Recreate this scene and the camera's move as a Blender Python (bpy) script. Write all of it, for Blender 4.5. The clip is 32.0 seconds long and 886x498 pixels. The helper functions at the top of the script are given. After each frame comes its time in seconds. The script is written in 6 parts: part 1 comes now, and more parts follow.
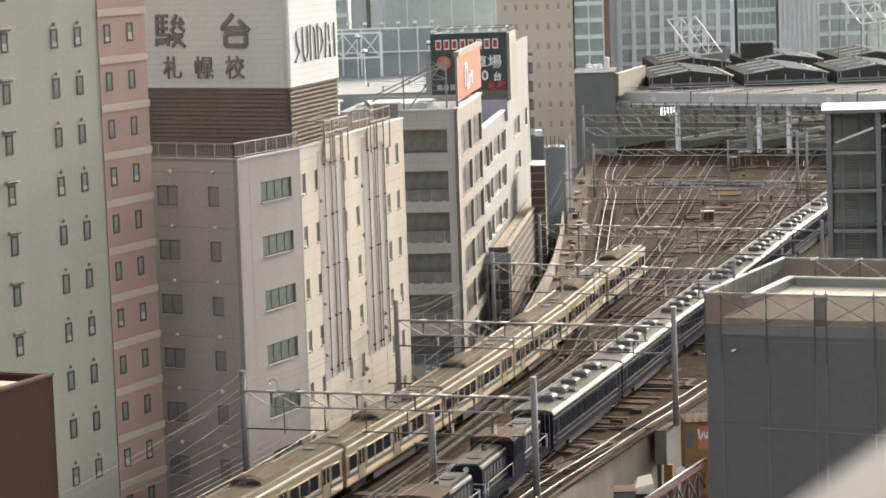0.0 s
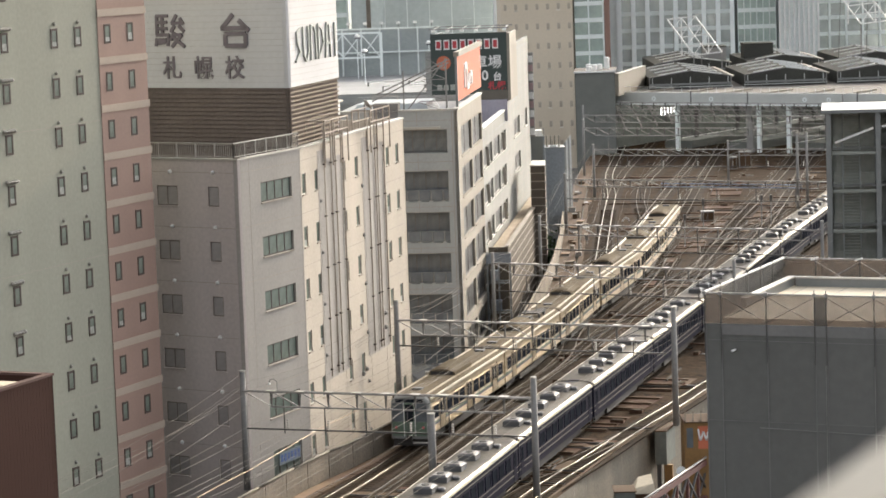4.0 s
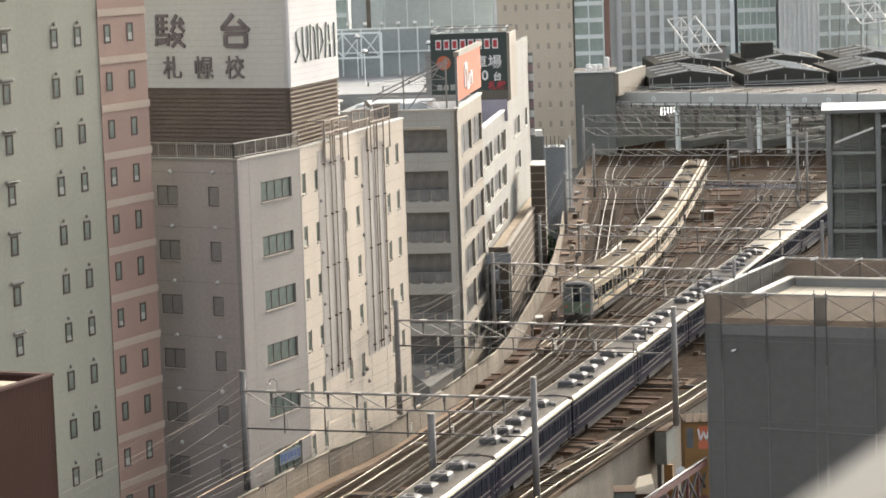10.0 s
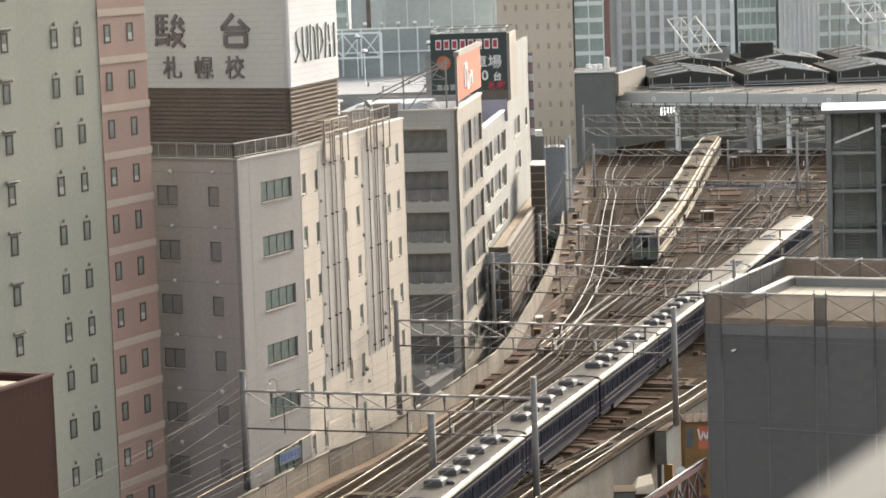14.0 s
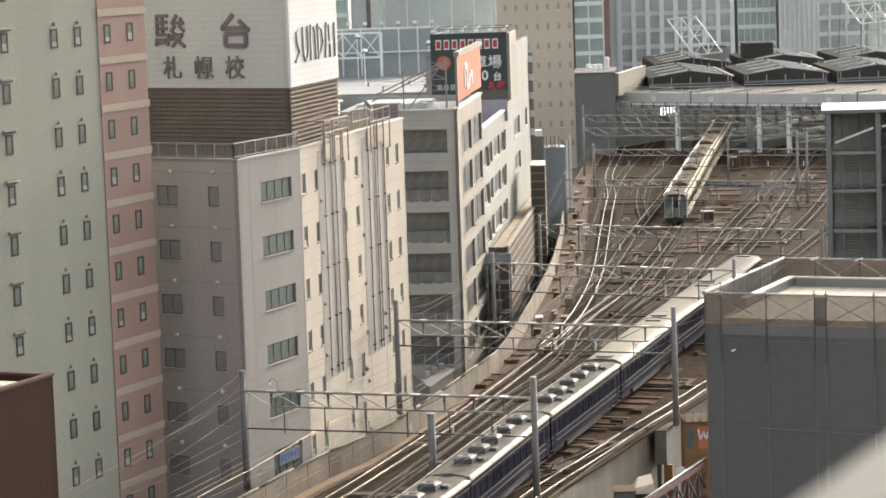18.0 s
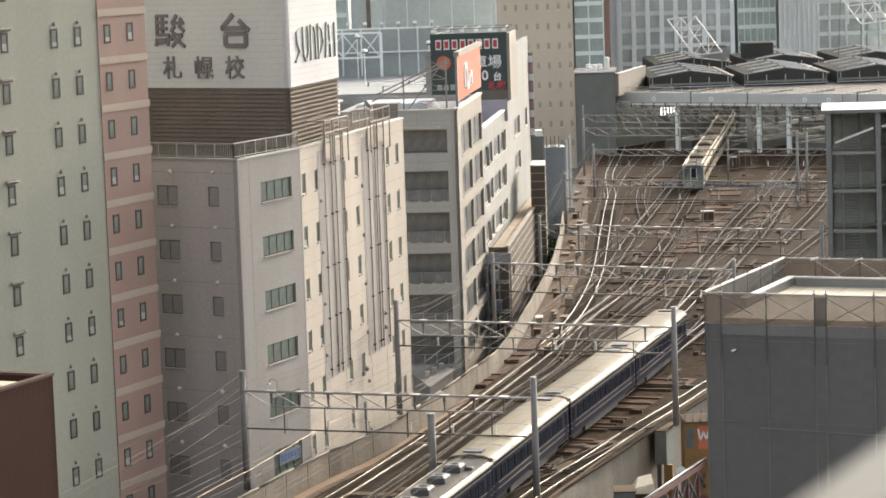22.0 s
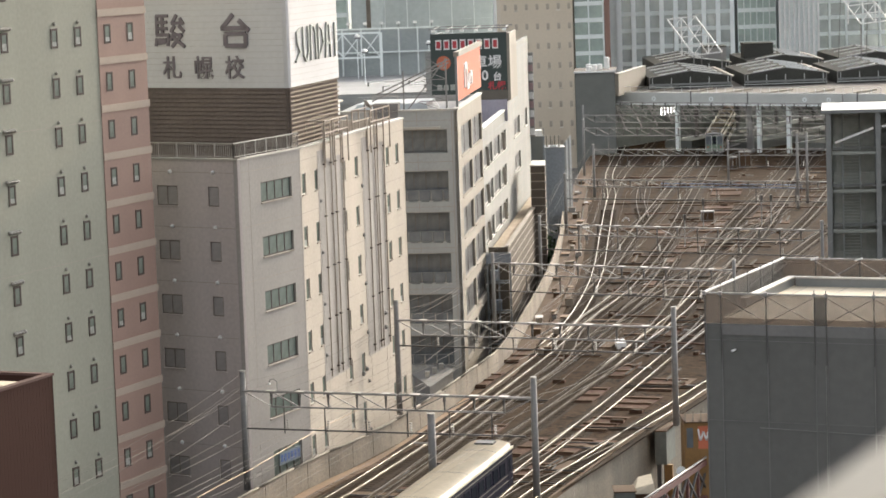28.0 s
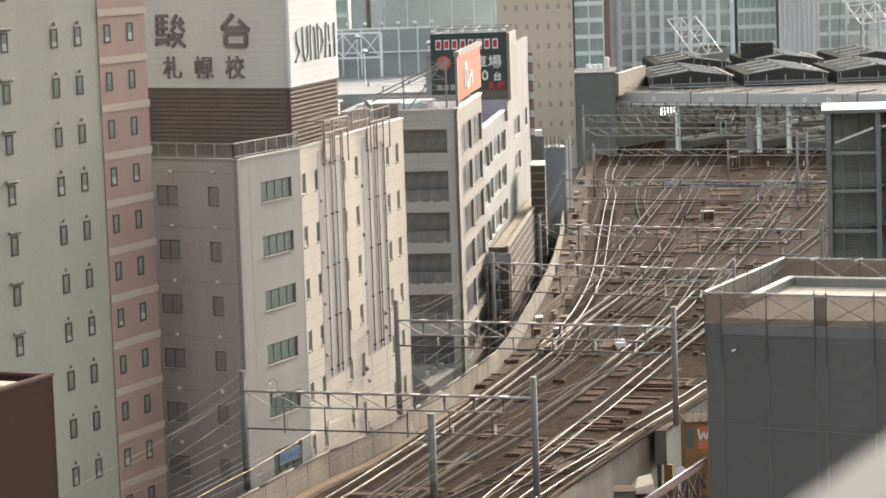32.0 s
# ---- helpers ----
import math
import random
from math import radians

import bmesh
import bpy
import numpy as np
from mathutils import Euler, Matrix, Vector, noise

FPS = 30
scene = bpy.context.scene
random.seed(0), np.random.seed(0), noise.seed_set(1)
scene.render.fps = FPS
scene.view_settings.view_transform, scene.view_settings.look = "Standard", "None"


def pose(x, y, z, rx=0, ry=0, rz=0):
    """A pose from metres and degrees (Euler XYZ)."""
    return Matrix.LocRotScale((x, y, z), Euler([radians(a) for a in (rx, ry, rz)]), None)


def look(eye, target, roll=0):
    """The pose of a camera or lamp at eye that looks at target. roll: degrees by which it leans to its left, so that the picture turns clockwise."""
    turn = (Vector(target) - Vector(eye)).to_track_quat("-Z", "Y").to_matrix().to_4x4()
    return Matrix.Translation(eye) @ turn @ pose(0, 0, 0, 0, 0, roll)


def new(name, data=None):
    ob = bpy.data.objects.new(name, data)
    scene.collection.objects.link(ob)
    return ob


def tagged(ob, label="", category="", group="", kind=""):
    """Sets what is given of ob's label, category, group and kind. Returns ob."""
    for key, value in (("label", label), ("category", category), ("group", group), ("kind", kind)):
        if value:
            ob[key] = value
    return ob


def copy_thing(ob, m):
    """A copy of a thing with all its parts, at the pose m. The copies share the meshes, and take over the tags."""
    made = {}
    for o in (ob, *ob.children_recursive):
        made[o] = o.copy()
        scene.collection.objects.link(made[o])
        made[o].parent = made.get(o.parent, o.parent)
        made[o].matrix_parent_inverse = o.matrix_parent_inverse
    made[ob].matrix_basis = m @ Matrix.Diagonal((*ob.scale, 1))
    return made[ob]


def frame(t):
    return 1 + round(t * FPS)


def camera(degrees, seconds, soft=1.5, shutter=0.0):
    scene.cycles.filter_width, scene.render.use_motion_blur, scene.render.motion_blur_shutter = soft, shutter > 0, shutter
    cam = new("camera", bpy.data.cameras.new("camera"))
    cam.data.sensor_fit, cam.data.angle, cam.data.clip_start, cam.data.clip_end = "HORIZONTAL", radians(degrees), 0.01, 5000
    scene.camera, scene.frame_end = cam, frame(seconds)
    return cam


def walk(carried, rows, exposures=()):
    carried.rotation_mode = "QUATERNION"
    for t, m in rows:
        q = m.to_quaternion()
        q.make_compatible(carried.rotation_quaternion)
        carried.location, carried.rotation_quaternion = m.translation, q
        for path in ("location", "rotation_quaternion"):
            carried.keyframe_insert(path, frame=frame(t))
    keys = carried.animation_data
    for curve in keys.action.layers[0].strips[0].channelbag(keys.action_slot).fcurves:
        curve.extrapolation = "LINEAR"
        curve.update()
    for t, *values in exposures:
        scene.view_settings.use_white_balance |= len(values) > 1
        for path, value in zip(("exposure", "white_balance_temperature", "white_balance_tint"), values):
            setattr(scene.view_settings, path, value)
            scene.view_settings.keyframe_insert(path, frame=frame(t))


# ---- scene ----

▸ What you are asked to do:
Except for the pictures, print the data above exactly.

▸ Exercise answer:
Recreate this scene and the camera's move as a Blender Python (bpy) script. Write all of it, for Blender 4.5. The clip is 32.0 seconds long and 886x498 pixels. The helper functions at the top of the script are given. After each frame comes its time in seconds. The script is written in 6 parts: part 1 comes now, and more parts follow.
0.0 s
4.0 s
10.0 s
14.0 s
18.0 s
22.0 s
28.0 s
32.0 s
# ---- helpers ----
import math
import random
from math import radians

import bmesh
import bpy
import numpy as np
from mathutils import Euler, Matrix, Vector, noise

FPS = 30
scene = bpy.context.scene
random.seed(0), np.random.seed(0), noise.seed_set(1)
scene.render.fps = FPS
scene.view_settings.view_transform, scene.view_settings.look = "Standard", "None"


def pose(x, y, z, rx=0, ry=0, rz=0):
    """A pose from metres and degrees (Euler XYZ)."""
    return Matrix.LocRotScale((x, y, z), Euler([radians(a) for a in (rx, ry, rz)]), None)


def look(eye, target, roll=0):
    """The pose of a camera or lamp at eye that looks at target. roll: degrees by which it leans to its left, so that the picture turns clockwise."""
    turn = (Vector(target) - Vector(eye)).to_track_quat("-Z", "Y").to_matrix().to_4x4()
    return Matrix.Translation(eye) @ turn @ pose(0, 0, 0, 0, 0, roll)


def new(name, data=None):
    ob = bpy.data.objects.new(name, data)
    scene.collection.objects.link(ob)
    return ob


def tagged(ob, label="", category="", group="", kind=""):
    """Sets what is given of ob's label, category, group and kind. Returns ob."""
    for key, value in (("label", label), ("category", category), ("group", group), ("kind", kind)):
        if value:
            ob[key] = value
    return ob


def copy_thing(ob, m):
    """A copy of a thing with all its parts, at the pose m. The copies share the meshes, and take over the tags."""
    made = {}
    for o in (ob, *ob.children_recursive):
        made[o] = o.copy()
        scene.collection.objects.link(made[o])
        made[o].parent = made.get(o.parent, o.parent)
        made[o].matrix_parent_inverse = o.matrix_parent_inverse
    made[ob].matrix_basis = m @ Matrix.Diagonal((*ob.scale, 1))
    return made[ob]


def frame(t):
    return 1 + round(t * FPS)


def camera(degrees, seconds, soft=1.5, shutter=0.0):
    scene.cycles.filter_width, scene.render.use_motion_blur, scene.render.motion_blur_shutter = soft, shutter > 0, shutter
    cam = new("camera", bpy.data.cameras.new("camera"))
    cam.data.sensor_fit, cam.data.angle, cam.data.clip_start, cam.data.clip_end = "HORIZONTAL", radians(degrees), 0.01, 5000
    scene.camera, scene.frame_end = cam, frame(seconds)
    return cam


def walk(carried, rows, exposures=()):
    carried.rotation_mode = "QUATERNION"
    for t, m in rows:
        q = m.to_quaternion()
        q.make_compatible(carried.rotation_quaternion)
        carried.location, carried.rotation_quaternion = m.translation, q
        for path in ("location", "rotation_quaternion"):
            carried.keyframe_insert(path, frame=frame(t))
    keys = carried.animation_data
    for curve in keys.action.layers[0].strips[0].channelbag(keys.action_slot).fcurves:
        curve.extrapolation = "LINEAR"
        curve.update()
    for t, *values in exposures:
        scene.view_settings.use_white_balance |= len(values) > 1
        for path, value in zip(("exposure", "white_balance_temperature", "white_balance_tint"), values):
            setattr(scene.view_settings, path, value)
            scene.view_settings.keyframe_insert(path, frame=frame(t))


# ---- scene ----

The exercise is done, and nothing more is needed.